Exercise prompt:
Give back the full listing verbatim, apart from its images.

####

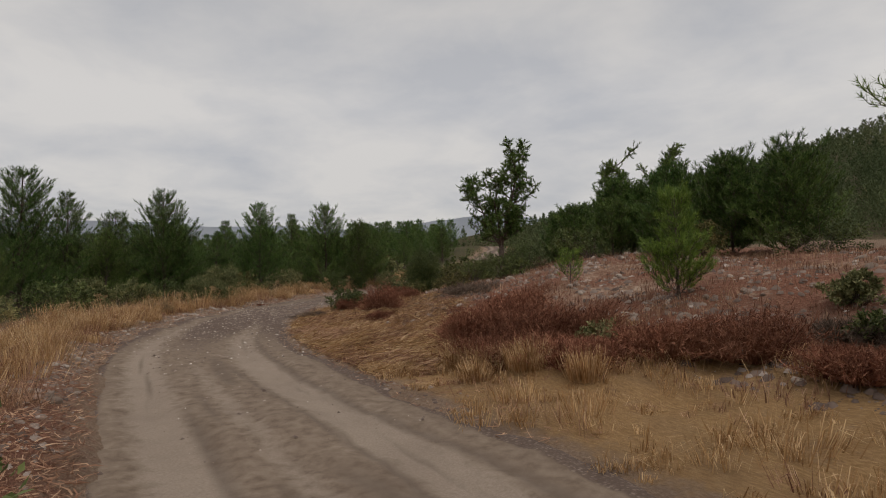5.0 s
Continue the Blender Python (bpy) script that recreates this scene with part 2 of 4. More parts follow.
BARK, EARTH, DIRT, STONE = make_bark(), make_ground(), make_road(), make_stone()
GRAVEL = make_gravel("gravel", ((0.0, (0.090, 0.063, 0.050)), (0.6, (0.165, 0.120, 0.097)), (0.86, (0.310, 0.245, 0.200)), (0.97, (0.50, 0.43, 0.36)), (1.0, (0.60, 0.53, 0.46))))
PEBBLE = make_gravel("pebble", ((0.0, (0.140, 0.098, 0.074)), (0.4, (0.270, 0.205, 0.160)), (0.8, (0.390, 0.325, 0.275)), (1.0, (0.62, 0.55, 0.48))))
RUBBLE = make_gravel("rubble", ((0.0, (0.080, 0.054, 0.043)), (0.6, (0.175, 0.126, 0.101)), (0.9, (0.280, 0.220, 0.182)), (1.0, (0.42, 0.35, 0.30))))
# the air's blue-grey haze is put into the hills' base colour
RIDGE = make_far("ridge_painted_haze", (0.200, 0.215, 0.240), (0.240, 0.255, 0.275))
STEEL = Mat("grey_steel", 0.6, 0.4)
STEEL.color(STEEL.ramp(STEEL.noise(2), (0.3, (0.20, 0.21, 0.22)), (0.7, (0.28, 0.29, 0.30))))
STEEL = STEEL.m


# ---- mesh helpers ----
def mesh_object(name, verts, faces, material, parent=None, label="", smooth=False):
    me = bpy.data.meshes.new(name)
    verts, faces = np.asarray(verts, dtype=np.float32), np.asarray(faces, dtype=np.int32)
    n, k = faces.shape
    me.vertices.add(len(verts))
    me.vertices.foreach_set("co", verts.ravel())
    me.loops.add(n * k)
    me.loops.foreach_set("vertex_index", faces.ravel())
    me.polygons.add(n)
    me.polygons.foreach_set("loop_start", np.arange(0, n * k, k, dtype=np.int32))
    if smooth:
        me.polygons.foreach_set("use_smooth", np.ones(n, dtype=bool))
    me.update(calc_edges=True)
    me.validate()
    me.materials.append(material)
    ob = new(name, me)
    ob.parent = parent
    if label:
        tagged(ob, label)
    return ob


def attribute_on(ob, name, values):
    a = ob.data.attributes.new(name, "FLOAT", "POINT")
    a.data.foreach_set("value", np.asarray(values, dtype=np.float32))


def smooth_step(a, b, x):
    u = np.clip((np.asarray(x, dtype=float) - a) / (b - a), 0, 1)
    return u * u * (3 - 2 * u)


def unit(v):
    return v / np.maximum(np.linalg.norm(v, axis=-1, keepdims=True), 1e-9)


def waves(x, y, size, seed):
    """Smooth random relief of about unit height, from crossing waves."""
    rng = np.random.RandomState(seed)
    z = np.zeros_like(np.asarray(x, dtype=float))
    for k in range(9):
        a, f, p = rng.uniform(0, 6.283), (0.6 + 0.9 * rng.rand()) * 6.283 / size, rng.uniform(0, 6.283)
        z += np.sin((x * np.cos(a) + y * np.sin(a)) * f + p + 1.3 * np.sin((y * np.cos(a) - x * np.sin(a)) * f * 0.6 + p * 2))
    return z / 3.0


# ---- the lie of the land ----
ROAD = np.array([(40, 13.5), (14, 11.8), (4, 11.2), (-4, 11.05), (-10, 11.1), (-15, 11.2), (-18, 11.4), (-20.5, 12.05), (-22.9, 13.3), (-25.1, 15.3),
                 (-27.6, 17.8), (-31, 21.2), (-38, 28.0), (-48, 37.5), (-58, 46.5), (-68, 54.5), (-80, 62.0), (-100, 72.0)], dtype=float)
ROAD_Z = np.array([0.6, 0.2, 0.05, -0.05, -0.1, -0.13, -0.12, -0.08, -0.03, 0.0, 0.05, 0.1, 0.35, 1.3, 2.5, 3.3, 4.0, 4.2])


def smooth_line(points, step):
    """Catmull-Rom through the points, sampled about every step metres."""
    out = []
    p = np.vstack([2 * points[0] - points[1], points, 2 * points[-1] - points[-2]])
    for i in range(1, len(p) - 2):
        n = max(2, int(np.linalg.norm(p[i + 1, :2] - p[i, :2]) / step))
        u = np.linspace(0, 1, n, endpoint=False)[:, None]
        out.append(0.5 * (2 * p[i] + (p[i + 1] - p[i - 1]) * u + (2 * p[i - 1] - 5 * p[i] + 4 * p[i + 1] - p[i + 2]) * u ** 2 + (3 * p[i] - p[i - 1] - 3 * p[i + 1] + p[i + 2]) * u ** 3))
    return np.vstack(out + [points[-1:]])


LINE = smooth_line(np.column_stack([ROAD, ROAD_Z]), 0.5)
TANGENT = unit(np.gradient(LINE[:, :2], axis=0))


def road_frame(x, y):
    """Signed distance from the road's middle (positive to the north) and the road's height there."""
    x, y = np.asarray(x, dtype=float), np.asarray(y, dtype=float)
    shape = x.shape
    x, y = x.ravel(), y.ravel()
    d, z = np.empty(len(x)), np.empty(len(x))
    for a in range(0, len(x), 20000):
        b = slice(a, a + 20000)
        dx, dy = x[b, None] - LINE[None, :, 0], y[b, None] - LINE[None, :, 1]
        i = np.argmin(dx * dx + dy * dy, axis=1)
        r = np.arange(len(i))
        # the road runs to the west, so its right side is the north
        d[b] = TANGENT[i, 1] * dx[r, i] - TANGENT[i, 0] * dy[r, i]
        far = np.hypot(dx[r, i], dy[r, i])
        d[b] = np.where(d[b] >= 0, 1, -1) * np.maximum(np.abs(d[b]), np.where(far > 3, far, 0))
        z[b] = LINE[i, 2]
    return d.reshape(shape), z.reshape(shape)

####

Solution for this exercise:
5.0 s
Continue the Blender Python (bpy) script that recreates this scene with part 2 of 4. More parts follow.
BARK, EARTH, DIRT, STONE = make_bark(), make_ground(), make_road(), make_stone()
GRAVEL = make_gravel("gravel", ((0.0, (0.090, 0.063, 0.050)), (0.6, (0.165, 0.120, 0.097)), (0.86, (0.310, 0.245, 0.200)), (0.97, (0.50, 0.43, 0.36)), (1.0, (0.60, 0.53, 0.46))))
PEBBLE = make_gravel("pebble", ((0.0, (0.140, 0.098, 0.074)), (0.4, (0.270, 0.205, 0.160)), (0.8, (0.390, 0.325, 0.275)), (1.0, (0.62, 0.55, 0.48))))
RUBBLE = make_gravel("rubble", ((0.0, (0.080, 0.054, 0.043)), (0.6, (0.175, 0.126, 0.101)), (0.9, (0.280, 0.220, 0.182)), (1.0, (0.42, 0.35, 0.30))))
# the air's blue-grey haze is put into the hills' base colour
RIDGE = make_far("ridge_painted_haze", (0.200, 0.215, 0.240), (0.240, 0.255, 0.275))
STEEL = Mat("grey_steel", 0.6, 0.4)
STEEL.color(STEEL.ramp(STEEL.noise(2), (0.3, (0.20, 0.21, 0.22)), (0.7, (0.28, 0.29, 0.30))))
STEEL = STEEL.m


# ---- mesh helpers ----
def mesh_object(name, verts, faces, material, parent=None, label="", smooth=False):
    me = bpy.data.meshes.new(name)
    verts, faces = np.asarray(verts, dtype=np.float32), np.asarray(faces, dtype=np.int32)
    n, k = faces.shape
    me.vertices.add(len(verts))
    me.vertices.foreach_set("co", verts.ravel())
    me.loops.add(n * k)
    me.loops.foreach_set("vertex_index", faces.ravel())
    me.polygons.add(n)
    me.polygons.foreach_set("loop_start", np.arange(0, n * k, k, dtype=np.int32))
    if smooth:
        me.polygons.foreach_set("use_smooth", np.ones(n, dtype=bool))
    me.update(calc_edges=True)
    me.validate()
    me.materials.append(material)
    ob = new(name, me)
    ob.parent = parent
    if label:
        tagged(ob, label)
    return ob


def attribute_on(ob, name, values):
    a = ob.data.attributes.new(name, "FLOAT", "POINT")
    a.data.foreach_set("value", np.asarray(values, dtype=np.float32))


def smooth_step(a, b, x):
    u = np.clip((np.asarray(x, dtype=float) - a) / (b - a), 0, 1)
    return u * u * (3 - 2 * u)


def unit(v):
    return v / np.maximum(np.linalg.norm(v, axis=-1, keepdims=True), 1e-9)


def waves(x, y, size, seed):
    """Smooth random relief of about unit height, from crossing waves."""
    rng = np.random.RandomState(seed)
    z = np.zeros_like(np.asarray(x, dtype=float))
    for k in range(9):
        a, f, p = rng.uniform(0, 6.283), (0.6 + 0.9 * rng.rand()) * 6.283 / size, rng.uniform(0, 6.283)
        z += np.sin((x * np.cos(a) + y * np.sin(a)) * f + p + 1.3 * np.sin((y * np.cos(a) - x * np.sin(a)) * f * 0.6 + p * 2))
    return z / 3.0


# ---- the lie of the land ----
ROAD = np.array([(40, 13.5), (14, 11.8), (4, 11.2), (-4, 11.05), (-10, 11.1), (-15, 11.2), (-18, 11.4), (-20.5, 12.05), (-22.9, 13.3), (-25.1, 15.3),
                 (-27.6, 17.8), (-31, 21.2), (-38, 28.0), (-48, 37.5), (-58, 46.5), (-68, 54.5), (-80, 62.0), (-100, 72.0)], dtype=float)
ROAD_Z = np.array([0.6, 0.2, 0.05, -0.05, -0.1, -0.13, -0.12, -0.08, -0.03, 0.0, 0.05, 0.1, 0.35, 1.3, 2.5, 3.3, 4.0, 4.2])


def smooth_line(points, step):
    """Catmull-Rom through the points, sampled about every step metres."""
    out = []
    p = np.vstack([2 * points[0] - points[1], points, 2 * points[-1] - points[-2]])
    for i in range(1, len(p) - 2):
        n = max(2, int(np.linalg.norm(p[i + 1, :2] - p[i, :2]) / step))
        u = np.linspace(0, 1, n, endpoint=False)[:, None]
        out.append(0.5 * (2 * p[i] + (p[i + 1] - p[i - 1]) * u + (2 * p[i - 1] - 5 * p[i] + 4 * p[i + 1] - p[i + 2]) * u ** 2 + (3 * p[i] - p[i - 1] - 3 * p[i + 1] + p[i + 2]) * u ** 3))
    return np.vstack(out + [points[-1:]])


LINE = smooth_line(np.column_stack([ROAD, ROAD_Z]), 0.5)
TANGENT = unit(np.gradient(LINE[:, :2], axis=0))


def road_frame(x, y):
    """Signed distance from the road's middle (positive to the north) and the road's height there."""
    x, y = np.asarray(x, dtype=float), np.asarray(y, dtype=float)
    shape = x.shape
    x, y = x.ravel(), y.ravel()
    d, z = np.empty(len(x)), np.empty(len(x))
    for a in range(0, len(x), 20000):
        b = slice(a, a + 20000)
        dx, dy = x[b, None] - LINE[None, :, 0], y[b, None] - LINE[None, :, 1]
        i = np.argmin(dx * dx + dy * dy, axis=1)
        r = np.arange(len(i))
        # the road runs to the west, so its right side is the north
        d[b] = TANGENT[i, 1] * dx[r, i] - TANGENT[i, 0] * dy[r, i]
        far = np.hypot(dx[r, i], dy[r, i])
        d[b] = np.where(d[b] >= 0, 1, -1) * np.maximum(np.abs(d[b]), np.where(far > 3, far, 0))
        z[b] = LINE[i, 2]
    return d.reshape(shape), z.reshape(shape)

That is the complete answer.